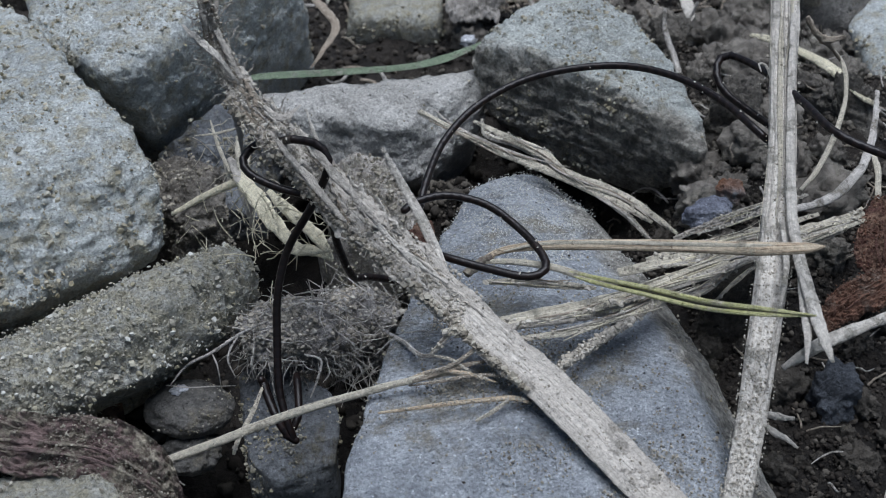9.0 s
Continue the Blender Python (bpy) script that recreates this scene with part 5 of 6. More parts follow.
bend(3, drop=[(-9.1, 102.4, 41.0), (-7.1, 104.2, 39.5), (-6.8, 103.5, 37.0), (-8.4, 101.5, 32.0), (-10.6, 100.6, 26.0), (-11.6, 98.3, 20.0), (-11.9, 94.9, 15.0), (-10.9, 91.3, 11.0), (-8.8, 88.8, 8.0), (-7.4, 87.1, 6.0), (-9.6, 88.8, 6.0), (-11.9, 91.5, 7.0), (-12.4, 94.3, 4.0), (-13.8, 101.8, -4.0), (-20.2, 135.5, -40.0)],
     loop=[(-9.1, 102.4, 41.0), (-11.6, 105.5, 38.0), (-13.6, 104.9, 37.0), (-14.8, 103.2, 36.0), (-14.3, 101.3, 35.0), (-12.8, 101.2, 34.0), (-11.5, 101.5, 34.0), (-10.5, 103.7, 33.0), (-8.6, 108.2, 27.0), (-6.5, 112.7, 20.0), (-7.0, 116.6, 17.0), (-8.1, 126.9, 9.0), (-18.2, 215.9, -60.0)],
     arch=[(-9.6, 107.3, 36.0), (-7.8, 107.1, 38.0), (-5.6, 108.0, 37.0), (-3.1, 108.8, 34.0), (-1.4, 106.8, 31.0), (-0.1, 105.1, 28.0), (1.7, 109.0, 22.0), (1.5, 112.8, 19.0), (1.0, 123.0, 11.0), (-2.1, 188.2, -40.0)],
     coil=[(1.8, 108.4, 26.0), (3.2, 109.9, 27.0), (6.7, 113.4, 28.0), (10.3, 115.7, 29.0), (11.6, 116.3, 29.0), (9.9, 114.6, 28.0), (7.4, 111.7, 27.0), (5.3, 109.7, 25.0), (3.8, 109.0, 22.0), (3.7, 112.8, 19.0), (3.4, 123.0, 11.0), (1.1, 200.9, -50.0)],
     reach=[(2.4, 109.7, 25.0), (5.3, 111.7, 27.0), (11.0, 115.6, 29.5), (19.2, 122.9, 32.0), (26.1, 128.2, 34.0), (31.4, 130.2, 36.0), (32.3, 130.5, 36.5), (30.0, 131.7, 36.5), (24.4, 136.1, 36.5), (17.8, 142.2, 36.0), (13.5, 144.4, 35.5), (12.7, 142.9, 34.5), (16.9, 137.7, 33.5), (22.7, 131.4, 33.0), (29.0, 127.2, 33.5), (37.3, 124.5, 35.0), (44.5, 122.7, 37.5), (49.8, 122.6, 39.0), (55.0, 119.9, 40.5), (67.1, 120.1, 42.0)])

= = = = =

**Set problem**
Every line of the data should be copied as it stands, without the images.

**Answer to the task**
9.0 s
Continue the Blender Python (bpy) script that recreates this scene with part 5 of 6. More parts follow.
bend(3, drop=[(-9.1, 102.4, 41.0), (-7.1, 104.2, 39.5), (-6.8, 103.5, 37.0), (-8.4, 101.5, 32.0), (-10.6, 100.6, 26.0), (-11.6, 98.3, 20.0), (-11.9, 94.9, 15.0), (-10.9, 91.3, 11.0), (-8.8, 88.8, 8.0), (-7.4, 87.1, 6.0), (-9.6, 88.8, 6.0), (-11.9, 91.5, 7.0), (-12.4, 94.3, 4.0), (-13.8, 101.8, -4.0), (-20.2, 135.5, -40.0)],
     loop=[(-9.1, 102.4, 41.0), (-11.6, 105.5, 38.0), (-13.6, 104.9, 37.0), (-14.8, 103.2, 36.0), (-14.3, 101.3, 35.0), (-12.8, 101.2, 34.0), (-11.5, 101.5, 34.0), (-10.5, 103.7, 33.0), (-8.6, 108.2, 27.0), (-6.5, 112.7, 20.0), (-7.0, 116.6, 17.0), (-8.1, 126.9, 9.0), (-18.2, 215.9, -60.0)],
     arch=[(-9.6, 107.3, 36.0), (-7.8, 107.1, 38.0), (-5.6, 108.0, 37.0), (-3.1, 108.8, 34.0), (-1.4, 106.8, 31.0), (-0.1, 105.1, 28.0), (1.7, 109.0, 22.0), (1.5, 112.8, 19.0), (1.0, 123.0, 11.0), (-2.1, 188.2, -40.0)],
     coil=[(1.8, 108.4, 26.0), (3.2, 109.9, 27.0), (6.7, 113.4, 28.0), (10.3, 115.7, 29.0), (11.6, 116.3, 29.0), (9.9, 114.6, 28.0), (7.4, 111.7, 27.0), (5.3, 109.7, 25.0), (3.8, 109.0, 22.0), (3.7, 112.8, 19.0), (3.4, 123.0, 11.0), (1.1, 200.9, -50.0)],
     reach=[(2.4, 109.7, 25.0), (5.3, 111.7, 27.0), (11.0, 115.6, 29.5), (19.2, 122.9, 32.0), (26.1, 128.2, 34.0), (31.4, 130.2, 36.0), (32.3, 130.5, 36.5), (30.0, 131.7, 36.5), (24.4, 136.1, 36.5), (17.8, 142.2, 36.0), (13.5, 144.4, 35.5), (12.7, 142.9, 34.5), (16.9, 137.7, 33.5), (22.7, 131.4, 33.0), (29.0, 127.2, 33.5), (37.3, 124.5, 35.0), (44.5, 122.7, 37.5), (49.8, 122.6, 39.0), (55.0, 119.9, 40.5), (67.1, 120.1, 42.0)])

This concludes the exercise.